MATERIAL FOR THIS EXERCISE
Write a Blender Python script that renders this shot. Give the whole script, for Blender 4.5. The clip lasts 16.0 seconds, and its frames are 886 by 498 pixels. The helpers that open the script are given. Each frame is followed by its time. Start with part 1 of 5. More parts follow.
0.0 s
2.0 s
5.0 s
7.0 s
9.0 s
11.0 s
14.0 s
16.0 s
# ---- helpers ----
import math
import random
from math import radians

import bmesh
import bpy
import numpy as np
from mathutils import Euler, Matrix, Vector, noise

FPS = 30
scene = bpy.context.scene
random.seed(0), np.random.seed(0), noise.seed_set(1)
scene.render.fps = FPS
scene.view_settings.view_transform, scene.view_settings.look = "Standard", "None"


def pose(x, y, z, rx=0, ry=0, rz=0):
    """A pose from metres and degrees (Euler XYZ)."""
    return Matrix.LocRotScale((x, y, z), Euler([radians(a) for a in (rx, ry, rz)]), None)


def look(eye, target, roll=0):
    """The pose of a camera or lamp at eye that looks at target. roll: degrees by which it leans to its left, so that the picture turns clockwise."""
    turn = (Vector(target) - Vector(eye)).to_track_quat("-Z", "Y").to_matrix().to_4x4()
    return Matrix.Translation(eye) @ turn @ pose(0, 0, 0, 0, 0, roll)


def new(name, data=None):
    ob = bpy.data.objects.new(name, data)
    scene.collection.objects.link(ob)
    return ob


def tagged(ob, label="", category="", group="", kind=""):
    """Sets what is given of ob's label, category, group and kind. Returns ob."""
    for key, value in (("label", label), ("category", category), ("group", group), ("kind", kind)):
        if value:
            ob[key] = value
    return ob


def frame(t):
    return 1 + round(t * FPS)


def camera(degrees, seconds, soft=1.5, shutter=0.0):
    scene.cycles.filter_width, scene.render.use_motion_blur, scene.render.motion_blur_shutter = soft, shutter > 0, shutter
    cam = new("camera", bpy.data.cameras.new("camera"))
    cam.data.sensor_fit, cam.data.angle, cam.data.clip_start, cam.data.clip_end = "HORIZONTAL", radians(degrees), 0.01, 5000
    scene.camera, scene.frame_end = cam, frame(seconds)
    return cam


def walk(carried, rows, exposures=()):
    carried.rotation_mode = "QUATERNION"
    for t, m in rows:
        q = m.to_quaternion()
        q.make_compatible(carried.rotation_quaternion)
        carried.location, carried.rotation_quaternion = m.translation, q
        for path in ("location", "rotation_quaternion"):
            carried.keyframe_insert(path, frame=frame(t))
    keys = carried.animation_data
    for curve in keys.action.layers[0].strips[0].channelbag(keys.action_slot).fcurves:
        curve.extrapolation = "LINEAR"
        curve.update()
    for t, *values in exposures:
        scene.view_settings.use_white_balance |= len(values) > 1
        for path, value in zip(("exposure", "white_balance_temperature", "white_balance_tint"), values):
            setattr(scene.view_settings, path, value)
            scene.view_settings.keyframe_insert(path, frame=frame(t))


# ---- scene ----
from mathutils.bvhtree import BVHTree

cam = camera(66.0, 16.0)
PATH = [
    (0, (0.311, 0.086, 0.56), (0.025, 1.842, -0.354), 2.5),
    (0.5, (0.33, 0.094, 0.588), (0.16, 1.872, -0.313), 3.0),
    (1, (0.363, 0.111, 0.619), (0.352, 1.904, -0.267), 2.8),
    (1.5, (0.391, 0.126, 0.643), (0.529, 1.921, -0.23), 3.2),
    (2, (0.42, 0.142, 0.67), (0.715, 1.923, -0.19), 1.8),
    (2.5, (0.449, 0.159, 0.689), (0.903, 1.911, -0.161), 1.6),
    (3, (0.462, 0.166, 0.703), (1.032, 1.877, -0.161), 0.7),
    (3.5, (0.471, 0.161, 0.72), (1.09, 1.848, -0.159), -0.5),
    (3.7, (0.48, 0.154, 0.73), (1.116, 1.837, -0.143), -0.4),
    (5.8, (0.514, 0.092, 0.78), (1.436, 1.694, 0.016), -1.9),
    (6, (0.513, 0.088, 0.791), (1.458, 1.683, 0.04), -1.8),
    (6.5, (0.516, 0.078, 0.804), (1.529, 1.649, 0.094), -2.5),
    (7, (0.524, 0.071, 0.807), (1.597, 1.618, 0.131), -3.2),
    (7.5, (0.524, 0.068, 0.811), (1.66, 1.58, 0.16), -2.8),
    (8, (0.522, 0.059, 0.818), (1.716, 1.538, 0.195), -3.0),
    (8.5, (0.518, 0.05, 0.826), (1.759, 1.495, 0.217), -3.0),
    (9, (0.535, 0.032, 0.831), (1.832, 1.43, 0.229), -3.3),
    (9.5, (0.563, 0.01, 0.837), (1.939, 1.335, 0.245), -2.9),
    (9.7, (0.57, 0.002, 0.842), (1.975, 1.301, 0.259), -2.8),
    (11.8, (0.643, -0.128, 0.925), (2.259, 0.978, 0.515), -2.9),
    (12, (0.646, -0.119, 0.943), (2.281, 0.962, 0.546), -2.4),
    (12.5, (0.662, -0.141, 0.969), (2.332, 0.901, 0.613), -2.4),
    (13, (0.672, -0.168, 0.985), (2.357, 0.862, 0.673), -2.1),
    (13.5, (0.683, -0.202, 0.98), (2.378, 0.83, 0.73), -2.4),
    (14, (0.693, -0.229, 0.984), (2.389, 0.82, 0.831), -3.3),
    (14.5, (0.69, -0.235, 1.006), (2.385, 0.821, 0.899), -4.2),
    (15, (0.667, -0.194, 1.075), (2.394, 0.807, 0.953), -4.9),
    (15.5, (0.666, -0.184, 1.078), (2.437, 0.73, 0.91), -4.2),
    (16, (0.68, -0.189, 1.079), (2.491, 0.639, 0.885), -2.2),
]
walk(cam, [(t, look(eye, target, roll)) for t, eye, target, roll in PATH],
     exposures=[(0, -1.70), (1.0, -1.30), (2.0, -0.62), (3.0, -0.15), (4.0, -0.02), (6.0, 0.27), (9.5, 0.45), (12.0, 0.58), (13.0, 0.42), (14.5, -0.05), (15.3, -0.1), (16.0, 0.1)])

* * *

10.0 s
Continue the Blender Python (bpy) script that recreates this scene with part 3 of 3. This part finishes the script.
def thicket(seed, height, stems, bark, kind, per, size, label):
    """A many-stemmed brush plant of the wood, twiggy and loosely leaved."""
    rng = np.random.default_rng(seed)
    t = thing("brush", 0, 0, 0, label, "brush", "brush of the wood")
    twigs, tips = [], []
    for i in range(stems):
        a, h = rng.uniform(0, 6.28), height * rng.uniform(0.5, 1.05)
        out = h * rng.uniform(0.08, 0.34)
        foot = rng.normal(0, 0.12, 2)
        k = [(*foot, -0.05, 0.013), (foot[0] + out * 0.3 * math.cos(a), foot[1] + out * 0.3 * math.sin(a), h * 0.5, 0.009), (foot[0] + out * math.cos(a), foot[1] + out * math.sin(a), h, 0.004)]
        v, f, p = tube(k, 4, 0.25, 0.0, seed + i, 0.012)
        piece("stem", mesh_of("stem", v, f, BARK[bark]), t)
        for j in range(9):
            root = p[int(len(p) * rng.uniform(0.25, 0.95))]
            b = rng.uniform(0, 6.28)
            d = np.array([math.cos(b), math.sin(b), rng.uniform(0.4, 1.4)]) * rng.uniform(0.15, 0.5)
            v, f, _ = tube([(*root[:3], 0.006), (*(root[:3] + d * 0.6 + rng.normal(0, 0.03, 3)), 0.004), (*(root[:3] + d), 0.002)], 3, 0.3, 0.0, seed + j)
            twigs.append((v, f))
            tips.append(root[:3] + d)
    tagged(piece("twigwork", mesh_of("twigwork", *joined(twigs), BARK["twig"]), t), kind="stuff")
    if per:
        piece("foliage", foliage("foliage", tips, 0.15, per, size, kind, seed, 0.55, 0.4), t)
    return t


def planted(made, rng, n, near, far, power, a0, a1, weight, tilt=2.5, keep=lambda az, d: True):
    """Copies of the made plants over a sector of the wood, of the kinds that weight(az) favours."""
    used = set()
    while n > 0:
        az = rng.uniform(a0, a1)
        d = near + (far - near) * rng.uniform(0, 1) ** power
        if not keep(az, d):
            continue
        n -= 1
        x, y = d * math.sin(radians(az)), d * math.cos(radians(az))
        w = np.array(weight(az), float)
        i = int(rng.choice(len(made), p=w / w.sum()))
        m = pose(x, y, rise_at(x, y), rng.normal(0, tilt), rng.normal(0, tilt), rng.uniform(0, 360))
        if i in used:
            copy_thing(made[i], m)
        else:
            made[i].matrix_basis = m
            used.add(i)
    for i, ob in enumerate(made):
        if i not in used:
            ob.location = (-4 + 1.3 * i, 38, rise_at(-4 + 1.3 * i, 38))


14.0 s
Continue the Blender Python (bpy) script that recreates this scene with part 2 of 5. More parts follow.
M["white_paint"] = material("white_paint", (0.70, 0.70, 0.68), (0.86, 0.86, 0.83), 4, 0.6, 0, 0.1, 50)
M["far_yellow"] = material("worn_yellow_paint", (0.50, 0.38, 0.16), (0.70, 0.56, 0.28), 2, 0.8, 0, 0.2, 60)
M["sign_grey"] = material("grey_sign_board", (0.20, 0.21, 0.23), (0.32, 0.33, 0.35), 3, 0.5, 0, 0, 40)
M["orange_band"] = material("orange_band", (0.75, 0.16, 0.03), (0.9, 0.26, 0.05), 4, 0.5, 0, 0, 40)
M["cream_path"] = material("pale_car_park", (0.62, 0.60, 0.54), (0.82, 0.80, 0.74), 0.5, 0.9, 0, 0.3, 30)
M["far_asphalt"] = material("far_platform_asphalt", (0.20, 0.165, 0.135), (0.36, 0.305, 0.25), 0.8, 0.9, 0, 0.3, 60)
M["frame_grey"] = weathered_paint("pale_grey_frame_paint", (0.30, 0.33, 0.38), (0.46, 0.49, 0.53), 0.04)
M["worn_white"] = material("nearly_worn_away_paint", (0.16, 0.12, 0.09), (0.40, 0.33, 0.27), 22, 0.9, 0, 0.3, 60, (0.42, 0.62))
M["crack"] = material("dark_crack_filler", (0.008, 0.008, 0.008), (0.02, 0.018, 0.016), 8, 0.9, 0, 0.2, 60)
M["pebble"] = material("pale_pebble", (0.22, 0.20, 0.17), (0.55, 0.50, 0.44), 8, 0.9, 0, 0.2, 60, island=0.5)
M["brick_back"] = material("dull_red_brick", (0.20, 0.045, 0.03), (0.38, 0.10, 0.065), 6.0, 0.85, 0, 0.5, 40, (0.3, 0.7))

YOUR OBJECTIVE
Within the listing above, locate the line containing "for t, m in" and the line containing "from mathutils.bvhtree import BVHTree". Reproduce those two lines and all lines between them exactly, with nothing added.

RESULT
    for t, m in rows:
        q = m.to_quaternion()
        q.make_compatible(carried.rotation_quaternion)
        carried.location, carried.rotation_quaternion = m.translation, q
        for path in ("location", "rotation_quaternion"):
            carried.keyframe_insert(path, frame=frame(t))
    keys = carried.animation_data
    for curve in keys.action.layers[0].strips[0].channelbag(keys.action_slot).fcurves:
        curve.extrapolation = "LINEAR"
        curve.update()
    for t, *values in exposures:
        scene.view_settings.use_white_balance |= len(values) > 1
        for path, value in zip(("exposure", "white_balance_temperature", "white_balance_tint"), values):
            setattr(scene.view_settings, path, value)
            scene.view_settings.keyframe_insert(path, frame=frame(t))


# ---- scene ----
from mathutils.bvhtree import BVHTree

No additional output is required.